## Provided material
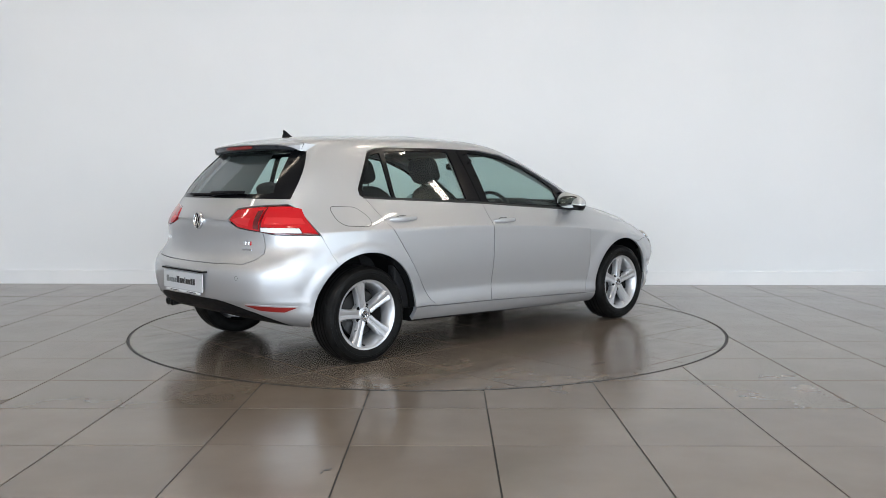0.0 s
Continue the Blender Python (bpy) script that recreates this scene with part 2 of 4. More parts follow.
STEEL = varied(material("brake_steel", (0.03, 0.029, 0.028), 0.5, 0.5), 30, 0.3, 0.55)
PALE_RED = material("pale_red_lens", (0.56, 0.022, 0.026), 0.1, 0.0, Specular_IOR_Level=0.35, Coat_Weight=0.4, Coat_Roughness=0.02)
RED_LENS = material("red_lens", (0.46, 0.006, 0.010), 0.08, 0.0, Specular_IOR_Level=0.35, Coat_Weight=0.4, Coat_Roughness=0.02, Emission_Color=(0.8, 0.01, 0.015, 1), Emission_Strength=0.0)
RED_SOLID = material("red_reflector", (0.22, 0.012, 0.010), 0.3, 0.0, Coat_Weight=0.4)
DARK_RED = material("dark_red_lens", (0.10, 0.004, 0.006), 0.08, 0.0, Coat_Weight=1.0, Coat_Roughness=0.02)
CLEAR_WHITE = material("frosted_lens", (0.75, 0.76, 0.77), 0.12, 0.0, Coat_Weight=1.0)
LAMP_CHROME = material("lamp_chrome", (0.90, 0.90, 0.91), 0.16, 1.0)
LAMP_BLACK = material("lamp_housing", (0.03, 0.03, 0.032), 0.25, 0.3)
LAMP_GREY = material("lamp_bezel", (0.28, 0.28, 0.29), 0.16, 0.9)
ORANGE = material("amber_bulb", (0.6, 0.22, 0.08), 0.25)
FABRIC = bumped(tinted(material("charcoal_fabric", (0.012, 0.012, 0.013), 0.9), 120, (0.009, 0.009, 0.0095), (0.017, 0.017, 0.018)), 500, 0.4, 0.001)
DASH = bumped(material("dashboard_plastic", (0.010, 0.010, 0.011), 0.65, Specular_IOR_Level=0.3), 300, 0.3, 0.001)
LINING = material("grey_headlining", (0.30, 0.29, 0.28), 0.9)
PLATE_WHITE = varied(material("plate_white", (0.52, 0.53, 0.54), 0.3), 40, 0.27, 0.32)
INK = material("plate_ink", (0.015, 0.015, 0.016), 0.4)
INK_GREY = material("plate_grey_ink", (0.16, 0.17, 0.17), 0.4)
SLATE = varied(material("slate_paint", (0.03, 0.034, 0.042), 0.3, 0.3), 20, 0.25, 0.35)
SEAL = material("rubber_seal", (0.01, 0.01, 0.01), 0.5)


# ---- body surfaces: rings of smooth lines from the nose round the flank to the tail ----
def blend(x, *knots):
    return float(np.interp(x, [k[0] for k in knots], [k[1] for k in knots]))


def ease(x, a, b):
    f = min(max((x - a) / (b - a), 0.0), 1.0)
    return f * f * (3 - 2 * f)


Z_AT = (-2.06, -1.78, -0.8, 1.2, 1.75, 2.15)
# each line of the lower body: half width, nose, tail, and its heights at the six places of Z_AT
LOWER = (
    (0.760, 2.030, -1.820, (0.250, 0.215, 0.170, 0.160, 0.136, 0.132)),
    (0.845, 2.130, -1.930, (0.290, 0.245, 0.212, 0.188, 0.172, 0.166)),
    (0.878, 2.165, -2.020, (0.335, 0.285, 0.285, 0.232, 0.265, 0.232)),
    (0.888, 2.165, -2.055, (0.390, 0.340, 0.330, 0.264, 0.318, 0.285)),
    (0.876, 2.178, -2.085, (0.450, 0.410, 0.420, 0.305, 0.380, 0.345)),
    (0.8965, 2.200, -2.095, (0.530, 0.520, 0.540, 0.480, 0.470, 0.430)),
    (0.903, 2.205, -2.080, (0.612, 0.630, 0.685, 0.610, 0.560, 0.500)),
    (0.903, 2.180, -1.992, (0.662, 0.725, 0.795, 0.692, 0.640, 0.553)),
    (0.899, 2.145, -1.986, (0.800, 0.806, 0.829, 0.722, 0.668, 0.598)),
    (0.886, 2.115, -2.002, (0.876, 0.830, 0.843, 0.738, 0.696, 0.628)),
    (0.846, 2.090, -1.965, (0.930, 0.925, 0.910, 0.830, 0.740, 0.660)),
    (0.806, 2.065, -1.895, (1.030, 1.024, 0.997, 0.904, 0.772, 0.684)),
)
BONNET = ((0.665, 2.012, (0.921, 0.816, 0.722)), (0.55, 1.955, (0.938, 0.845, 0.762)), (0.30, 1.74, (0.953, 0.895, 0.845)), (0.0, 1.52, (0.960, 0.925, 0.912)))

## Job
Extract from the listing above the lines between the line containing "Continue the Blender" and the line containing "0.01, 0.01), 0.5)", keeping both of those lines. Output nothing else.

## Response
Continue the Blender Python (bpy) script that recreates this scene with part 2 of 4. More parts follow.
STEEL = varied(material("brake_steel", (0.03, 0.029, 0.028), 0.5, 0.5), 30, 0.3, 0.55)
PALE_RED = material("pale_red_lens", (0.56, 0.022, 0.026), 0.1, 0.0, Specular_IOR_Level=0.35, Coat_Weight=0.4, Coat_Roughness=0.02)
RED_LENS = material("red_lens", (0.46, 0.006, 0.010), 0.08, 0.0, Specular_IOR_Level=0.35, Coat_Weight=0.4, Coat_Roughness=0.02, Emission_Color=(0.8, 0.01, 0.015, 1), Emission_Strength=0.0)
RED_SOLID = material("red_reflector", (0.22, 0.012, 0.010), 0.3, 0.0, Coat_Weight=0.4)
DARK_RED = material("dark_red_lens", (0.10, 0.004, 0.006), 0.08, 0.0, Coat_Weight=1.0, Coat_Roughness=0.02)
CLEAR_WHITE = material("frosted_lens", (0.75, 0.76, 0.77), 0.12, 0.0, Coat_Weight=1.0)
LAMP_CHROME = material("lamp_chrome", (0.90, 0.90, 0.91), 0.16, 1.0)
LAMP_BLACK = material("lamp_housing", (0.03, 0.03, 0.032), 0.25, 0.3)
LAMP_GREY = material("lamp_bezel", (0.28, 0.28, 0.29), 0.16, 0.9)
ORANGE = material("amber_bulb", (0.6, 0.22, 0.08), 0.25)
FABRIC = bumped(tinted(material("charcoal_fabric", (0.012, 0.012, 0.013), 0.9), 120, (0.009, 0.009, 0.0095), (0.017, 0.017, 0.018)), 500, 0.4, 0.001)
DASH = bumped(material("dashboard_plastic", (0.010, 0.010, 0.011), 0.65, Specular_IOR_Level=0.3), 300, 0.3, 0.001)
LINING = material("grey_headlining", (0.30, 0.29, 0.28), 0.9)
PLATE_WHITE = varied(material("plate_white", (0.52, 0.53, 0.54), 0.3), 40, 0.27, 0.32)
INK = material("plate_ink", (0.015, 0.015, 0.016), 0.4)
INK_GREY = material("plate_grey_ink", (0.16, 0.17, 0.17), 0.4)
SLATE = varied(material("slate_paint", (0.03, 0.034, 0.042), 0.3, 0.3), 20, 0.25, 0.35)
SEAL = material("rubber_seal", (0.01, 0.01, 0.01), 0.5)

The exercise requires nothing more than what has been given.